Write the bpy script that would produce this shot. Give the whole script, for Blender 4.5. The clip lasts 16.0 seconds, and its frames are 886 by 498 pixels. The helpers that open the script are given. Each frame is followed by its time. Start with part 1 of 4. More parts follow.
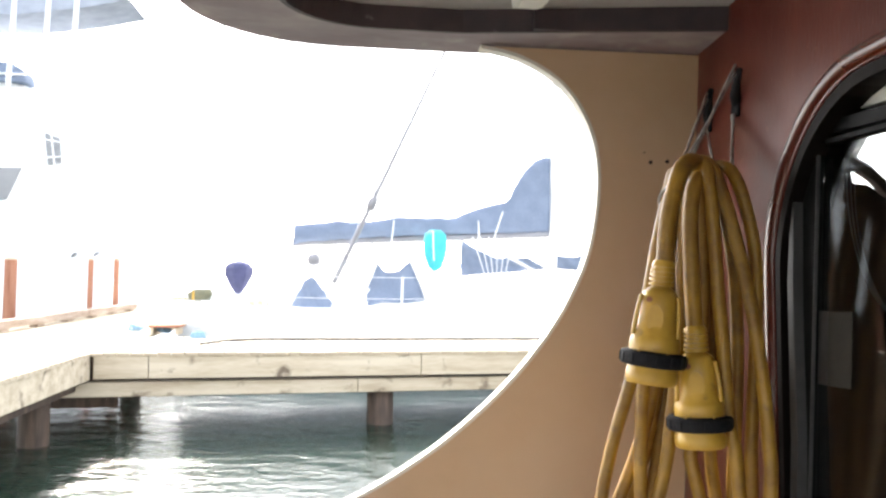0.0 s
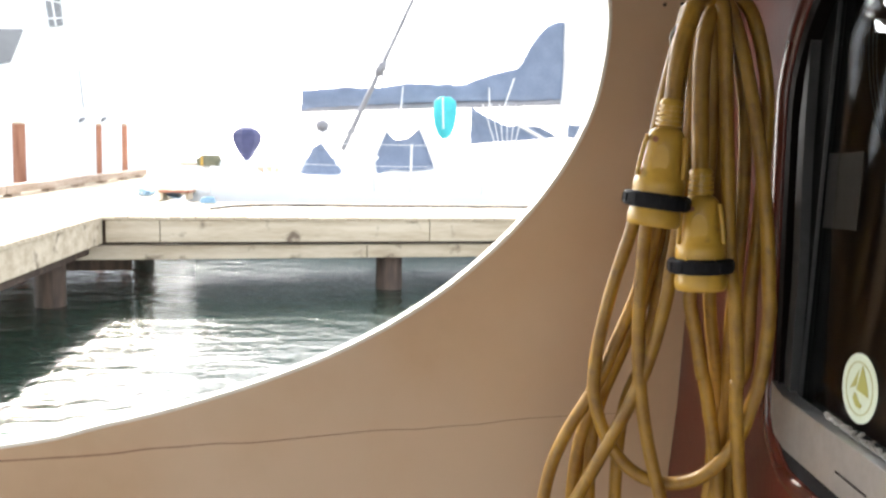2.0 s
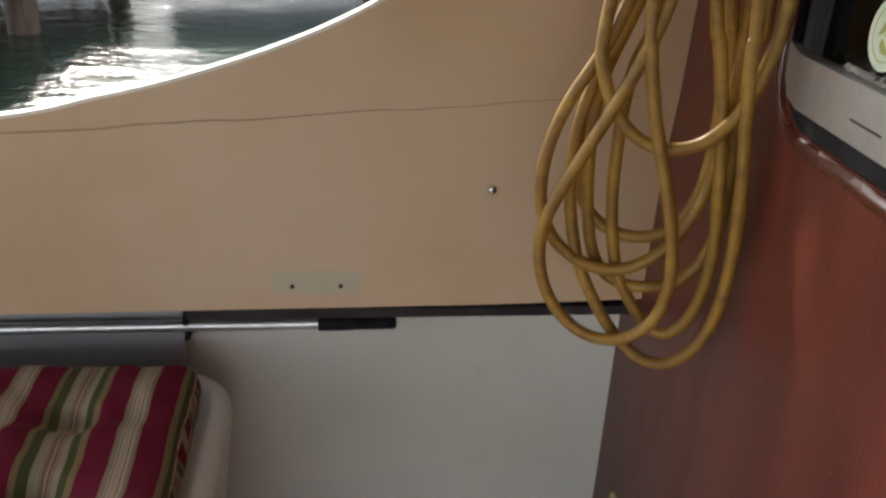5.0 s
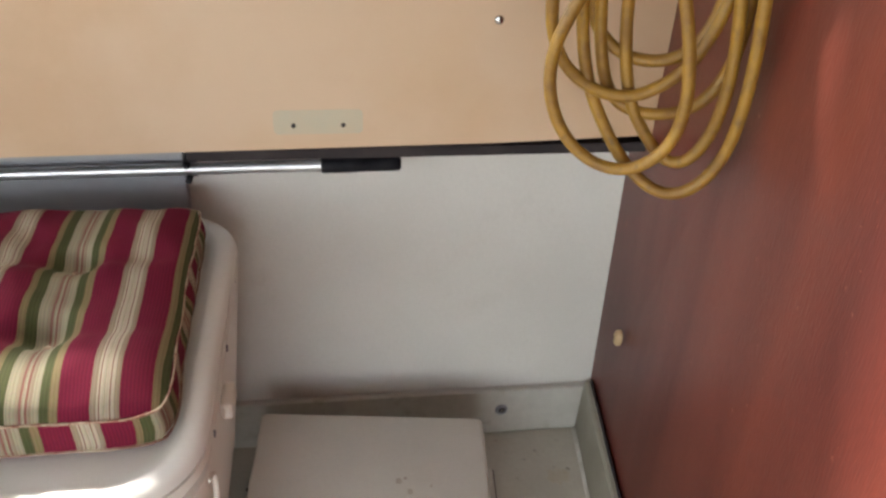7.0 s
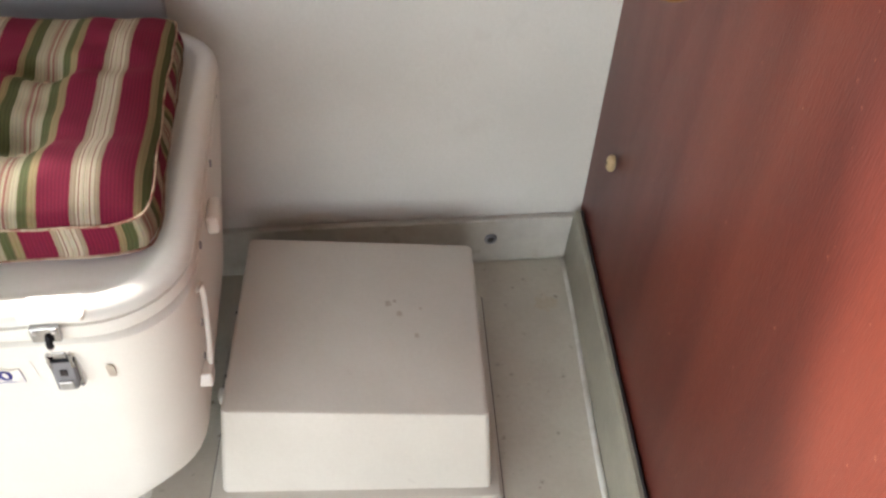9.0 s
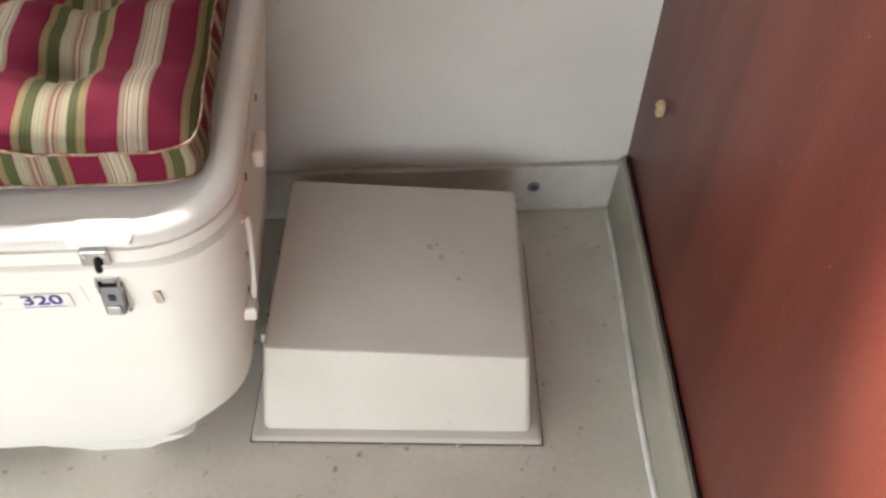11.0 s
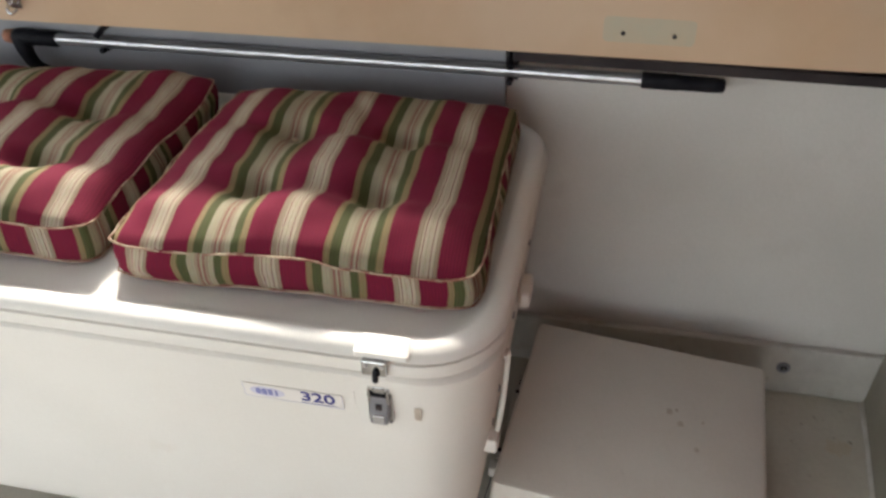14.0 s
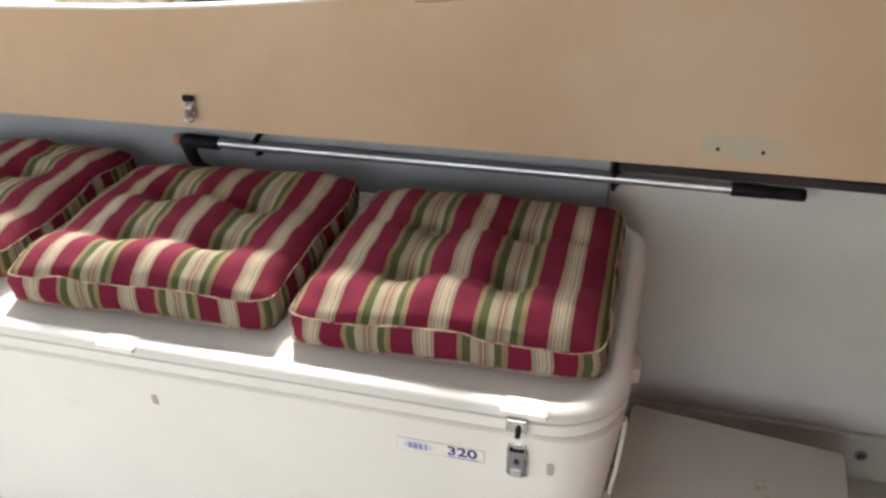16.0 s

§ §

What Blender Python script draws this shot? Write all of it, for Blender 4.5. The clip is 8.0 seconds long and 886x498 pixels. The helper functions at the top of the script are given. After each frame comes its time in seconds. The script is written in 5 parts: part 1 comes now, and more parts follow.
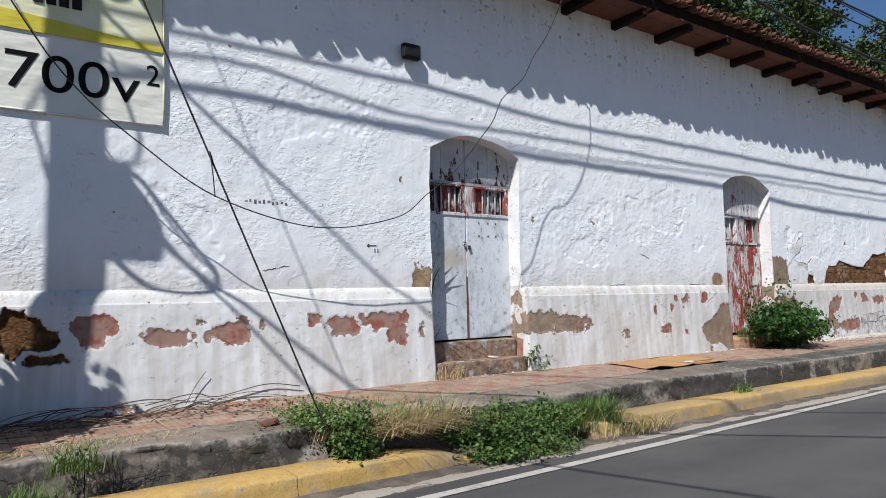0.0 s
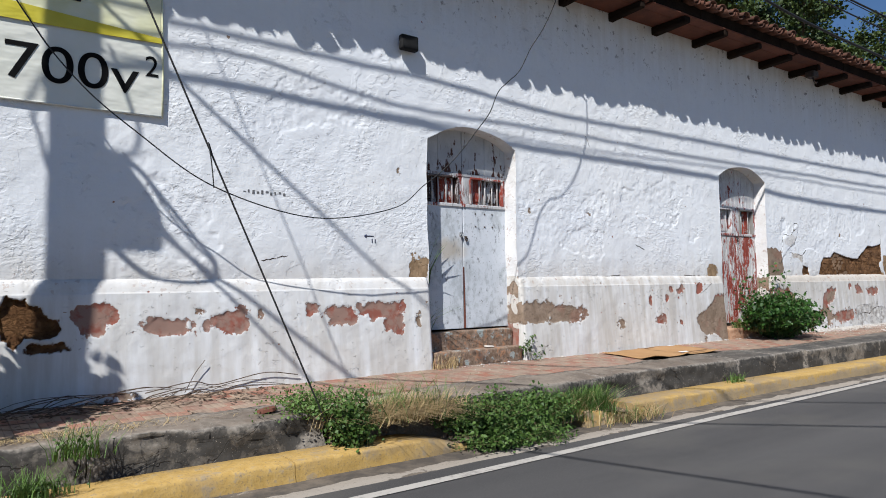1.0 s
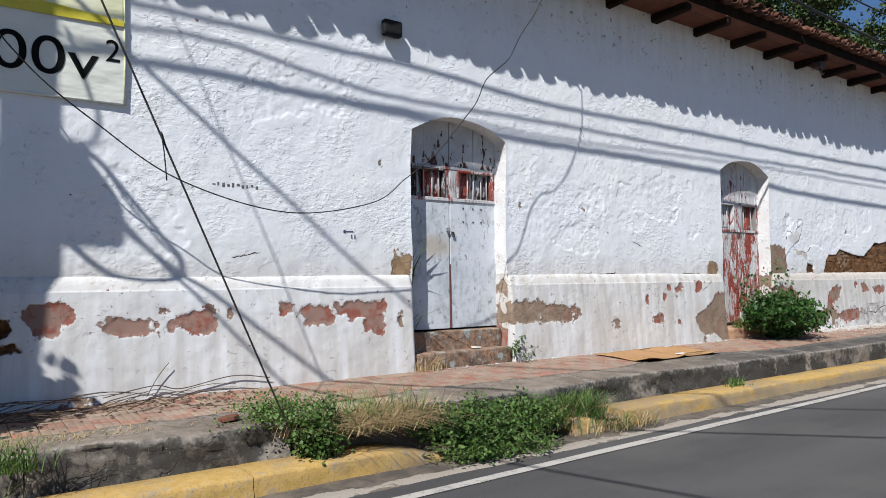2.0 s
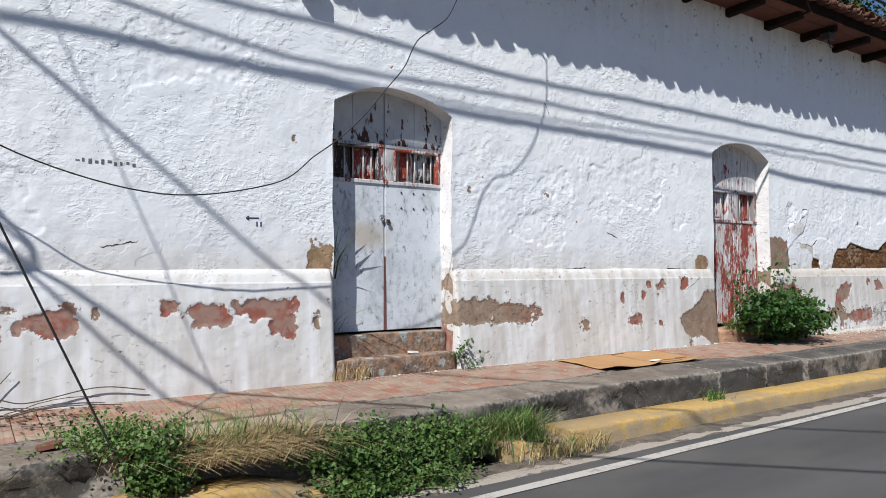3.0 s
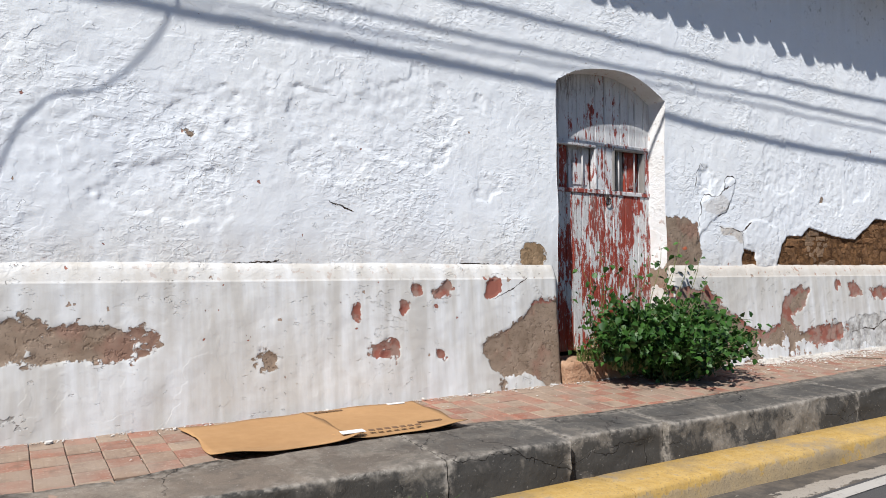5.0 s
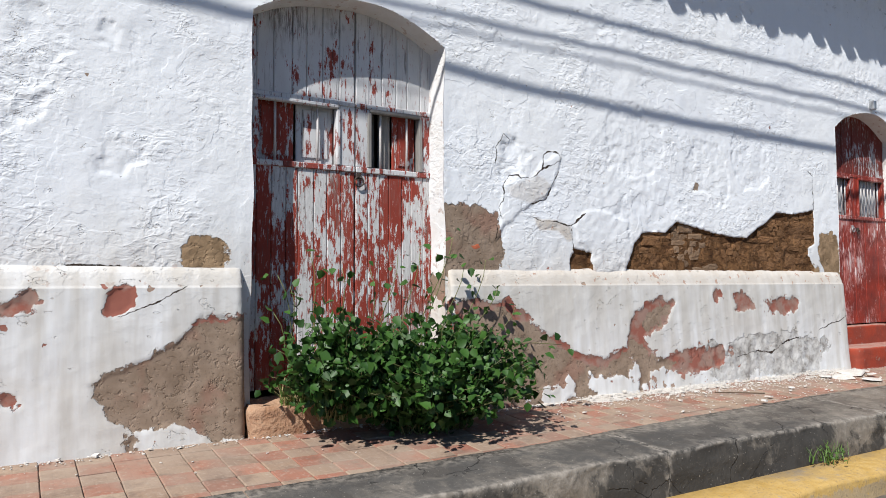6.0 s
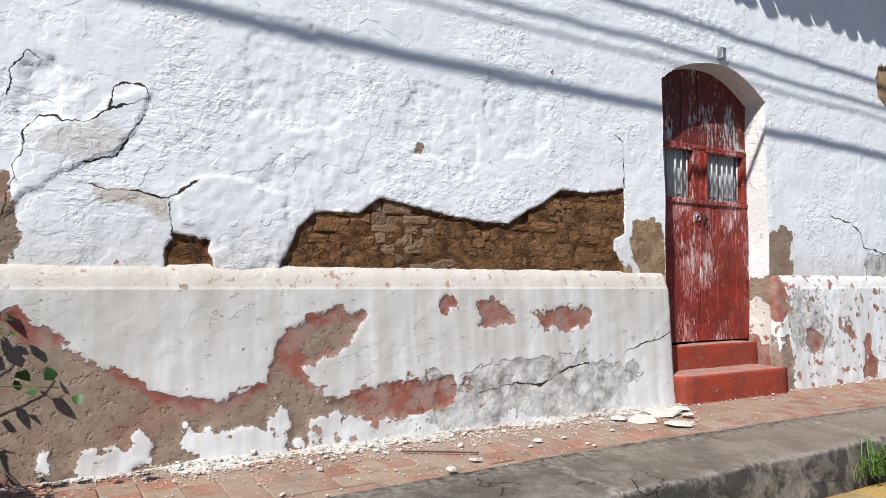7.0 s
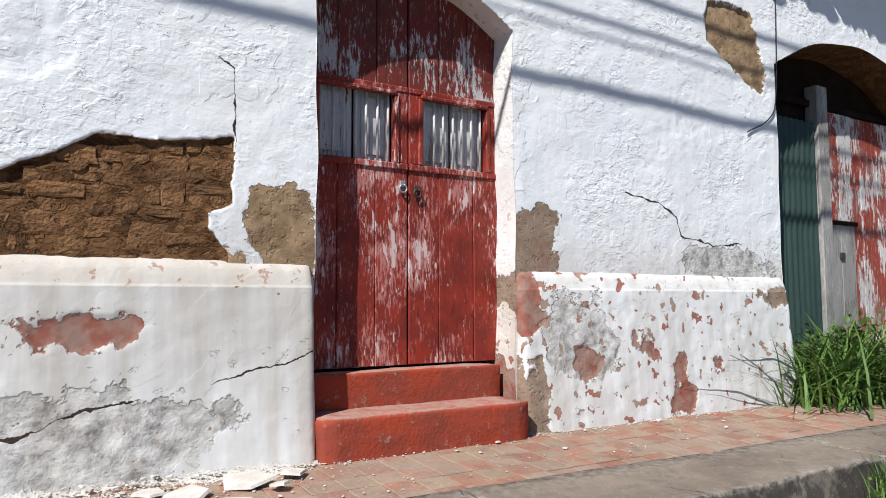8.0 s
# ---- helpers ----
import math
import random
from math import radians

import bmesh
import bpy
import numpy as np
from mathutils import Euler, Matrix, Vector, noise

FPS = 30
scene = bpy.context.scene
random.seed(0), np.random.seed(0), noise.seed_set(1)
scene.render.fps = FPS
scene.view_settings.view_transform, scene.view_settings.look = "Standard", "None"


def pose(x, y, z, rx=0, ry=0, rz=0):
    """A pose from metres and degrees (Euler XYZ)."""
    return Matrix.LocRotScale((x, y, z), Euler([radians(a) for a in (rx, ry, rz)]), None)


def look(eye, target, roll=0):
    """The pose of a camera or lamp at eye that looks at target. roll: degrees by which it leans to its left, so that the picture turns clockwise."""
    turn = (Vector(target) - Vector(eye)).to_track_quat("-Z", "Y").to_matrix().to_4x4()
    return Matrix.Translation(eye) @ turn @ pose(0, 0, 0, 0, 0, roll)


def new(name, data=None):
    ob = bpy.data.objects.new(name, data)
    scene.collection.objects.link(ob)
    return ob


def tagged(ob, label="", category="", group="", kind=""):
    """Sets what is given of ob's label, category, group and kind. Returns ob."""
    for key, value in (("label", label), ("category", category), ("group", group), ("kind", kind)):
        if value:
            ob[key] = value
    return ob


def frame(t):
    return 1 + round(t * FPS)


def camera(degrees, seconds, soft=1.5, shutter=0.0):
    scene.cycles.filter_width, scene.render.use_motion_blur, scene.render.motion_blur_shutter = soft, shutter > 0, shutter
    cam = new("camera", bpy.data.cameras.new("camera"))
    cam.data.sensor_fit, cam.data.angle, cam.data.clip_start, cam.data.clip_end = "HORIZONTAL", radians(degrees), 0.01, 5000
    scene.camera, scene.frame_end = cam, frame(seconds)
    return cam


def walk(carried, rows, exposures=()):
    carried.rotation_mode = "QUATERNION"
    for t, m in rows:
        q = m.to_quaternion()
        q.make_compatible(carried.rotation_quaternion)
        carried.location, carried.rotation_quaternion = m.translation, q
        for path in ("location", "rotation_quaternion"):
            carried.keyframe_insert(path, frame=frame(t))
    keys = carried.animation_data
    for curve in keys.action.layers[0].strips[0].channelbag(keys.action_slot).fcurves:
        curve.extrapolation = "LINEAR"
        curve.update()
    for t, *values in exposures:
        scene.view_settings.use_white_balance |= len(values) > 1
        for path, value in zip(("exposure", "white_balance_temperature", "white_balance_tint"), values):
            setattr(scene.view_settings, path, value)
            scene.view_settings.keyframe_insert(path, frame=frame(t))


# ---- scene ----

§ §

» **What you are asked to do**:
Quote word for word the lines from the line holding "# ---- helpers" through the line holding "scene.render.fps = FPS"; include both of those lines and add nothing.

» **Finished task**:
# ---- helpers ----
import math
import random
from math import radians

import bmesh
import bpy
import numpy as np
from mathutils import Euler, Matrix, Vector, noise

FPS = 30
scene = bpy.context.scene
random.seed(0), np.random.seed(0), noise.seed_set(1)
scene.render.fps = FPS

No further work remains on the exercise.